Take the records underneath and set them down exactly.

=== Excerpted records ===

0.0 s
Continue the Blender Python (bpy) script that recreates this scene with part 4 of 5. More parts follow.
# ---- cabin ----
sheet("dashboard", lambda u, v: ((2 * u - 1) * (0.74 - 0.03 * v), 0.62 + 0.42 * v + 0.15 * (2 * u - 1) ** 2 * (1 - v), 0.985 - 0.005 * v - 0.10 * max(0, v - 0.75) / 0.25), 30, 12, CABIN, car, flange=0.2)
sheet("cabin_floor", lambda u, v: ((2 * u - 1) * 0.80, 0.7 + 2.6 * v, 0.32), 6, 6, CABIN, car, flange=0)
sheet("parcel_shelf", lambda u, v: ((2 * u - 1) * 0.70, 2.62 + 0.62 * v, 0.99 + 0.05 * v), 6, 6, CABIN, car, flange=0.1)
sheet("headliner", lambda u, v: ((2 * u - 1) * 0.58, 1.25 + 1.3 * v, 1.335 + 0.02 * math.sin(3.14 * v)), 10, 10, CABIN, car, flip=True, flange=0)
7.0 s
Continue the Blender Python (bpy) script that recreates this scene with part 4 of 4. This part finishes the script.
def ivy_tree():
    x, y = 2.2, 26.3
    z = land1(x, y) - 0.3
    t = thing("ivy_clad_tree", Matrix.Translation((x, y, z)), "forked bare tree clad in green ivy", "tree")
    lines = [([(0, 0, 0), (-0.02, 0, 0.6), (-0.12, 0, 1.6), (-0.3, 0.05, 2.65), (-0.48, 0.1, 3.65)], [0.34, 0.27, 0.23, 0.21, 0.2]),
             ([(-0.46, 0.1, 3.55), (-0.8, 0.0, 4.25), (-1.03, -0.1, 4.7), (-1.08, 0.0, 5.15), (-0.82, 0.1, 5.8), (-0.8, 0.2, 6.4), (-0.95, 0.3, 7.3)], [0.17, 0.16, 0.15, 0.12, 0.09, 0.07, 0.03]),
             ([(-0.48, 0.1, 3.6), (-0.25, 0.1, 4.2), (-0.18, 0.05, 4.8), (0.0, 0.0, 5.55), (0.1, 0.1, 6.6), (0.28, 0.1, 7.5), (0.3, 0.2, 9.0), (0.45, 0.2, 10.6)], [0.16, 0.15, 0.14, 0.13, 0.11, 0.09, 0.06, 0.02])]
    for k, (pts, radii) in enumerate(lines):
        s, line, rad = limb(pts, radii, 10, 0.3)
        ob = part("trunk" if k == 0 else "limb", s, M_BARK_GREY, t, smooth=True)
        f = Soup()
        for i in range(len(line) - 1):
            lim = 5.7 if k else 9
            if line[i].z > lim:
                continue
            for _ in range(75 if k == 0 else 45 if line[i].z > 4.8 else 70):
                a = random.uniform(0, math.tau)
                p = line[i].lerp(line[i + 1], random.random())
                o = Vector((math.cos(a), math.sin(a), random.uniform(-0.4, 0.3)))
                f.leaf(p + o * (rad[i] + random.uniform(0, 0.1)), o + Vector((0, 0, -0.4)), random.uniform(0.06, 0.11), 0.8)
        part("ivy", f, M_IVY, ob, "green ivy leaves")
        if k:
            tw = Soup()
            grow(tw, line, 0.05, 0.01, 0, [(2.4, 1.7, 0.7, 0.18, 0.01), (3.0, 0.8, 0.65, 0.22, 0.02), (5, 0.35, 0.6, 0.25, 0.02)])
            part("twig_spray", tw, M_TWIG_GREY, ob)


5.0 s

===

*Response*.
0.0 s
Continue the Blender Python (bpy) script that recreates this scene with part 4 of 5. More parts follow.
# ---- cabin ----
sheet("dashboard", lambda u, v: ((2 * u - 1) * (0.74 - 0.03 * v), 0.62 + 0.42 * v + 0.15 * (2 * u - 1) ** 2 * (1 - v), 0.985 - 0.005 * v - 0.10 * max(0, v - 0.75) / 0.25), 30, 12, CABIN, car, flange=0.2)
sheet("cabin_floor", lambda u, v: ((2 * u - 1) * 0.80, 0.7 + 2.6 * v, 0.32), 6, 6, CABIN, car, flange=0)
sheet("parcel_shelf", lambda u, v: ((2 * u - 1) * 0.70, 2.62 + 0.62 * v, 0.99 + 0.05 * v), 6, 6, CABIN, car, flange=0.1)
sheet("headliner", lambda u, v: ((2 * u - 1) * 0.58, 1.25 + 1.3 * v, 1.335 + 0.02 * math.sin(3.14 * v)), 10, 10, CABIN, car, flip=True, flange=0)
7.0 s
Continue the Blender Python (bpy) script that recreates this scene with part 4 of 4. This part finishes the script.
def ivy_tree():
    x, y = 2.2, 26.3
    z = land1(x, y) - 0.3
    t = thing("ivy_clad_tree", Matrix.Translation((x, y, z)), "forked bare tree clad in green ivy", "tree")
    lines = [([(0, 0, 0), (-0.02, 0, 0.6), (-0.12, 0, 1.6), (-0.3, 0.05, 2.65), (-0.48, 0.1, 3.65)], [0.34, 0.27, 0.23, 0.21, 0.2]),
             ([(-0.46, 0.1, 3.55), (-0.8, 0.0, 4.25), (-1.03, -0.1, 4.7), (-1.08, 0.0, 5.15), (-0.82, 0.1, 5.8), (-0.8, 0.2, 6.4), (-0.95, 0.3, 7.3)], [0.17, 0.16, 0.15, 0.12, 0.09, 0.07, 0.03]),
             ([(-0.48, 0.1, 3.6), (-0.25, 0.1, 4.2), (-0.18, 0.05, 4.8), (0.0, 0.0, 5.55), (0.1, 0.1, 6.6), (0.28, 0.1, 7.5), (0.3, 0.2, 9.0), (0.45, 0.2, 10.6)], [0.16, 0.15, 0.14, 0.13, 0.11, 0.09, 0.06, 0.02])]
    for k, (pts, radii) in enumerate(lines):
        s, line, rad = limb(pts, radii, 10, 0.3)
        ob = part("trunk" if k == 0 else "limb", s, M_BARK_GREY, t, smooth=True)
        f = Soup()
        for i in range(len(line) - 1):
            lim = 5.7 if k else 9
            if line[i].z > lim:
                continue
            for _ in range(75 if k == 0 else 45 if line[i].z > 4.8 else 70):
                a = random.uniform(0, math.tau)
                p = line[i].lerp(line[i + 1], random.random())
                o = Vector((math.cos(a), math.sin(a), random.uniform(-0.4, 0.3)))
                f.leaf(p + o * (rad[i] + random.uniform(0, 0.1)), o + Vector((0, 0, -0.4)), random.uniform(0.06, 0.11), 0.8)
        part("ivy", f, M_IVY, ob, "green ivy leaves")
        if k:
            tw = Soup()
            grow(tw, line, 0.05, 0.01, 0, [(2.4, 1.7, 0.7, 0.18, 0.01), (3.0, 0.8, 0.65, 0.22, 0.02), (5, 0.35, 0.6, 0.25, 0.02)])
            part("twig_spray", tw, M_TWIG_GREY, ob)


5.0 s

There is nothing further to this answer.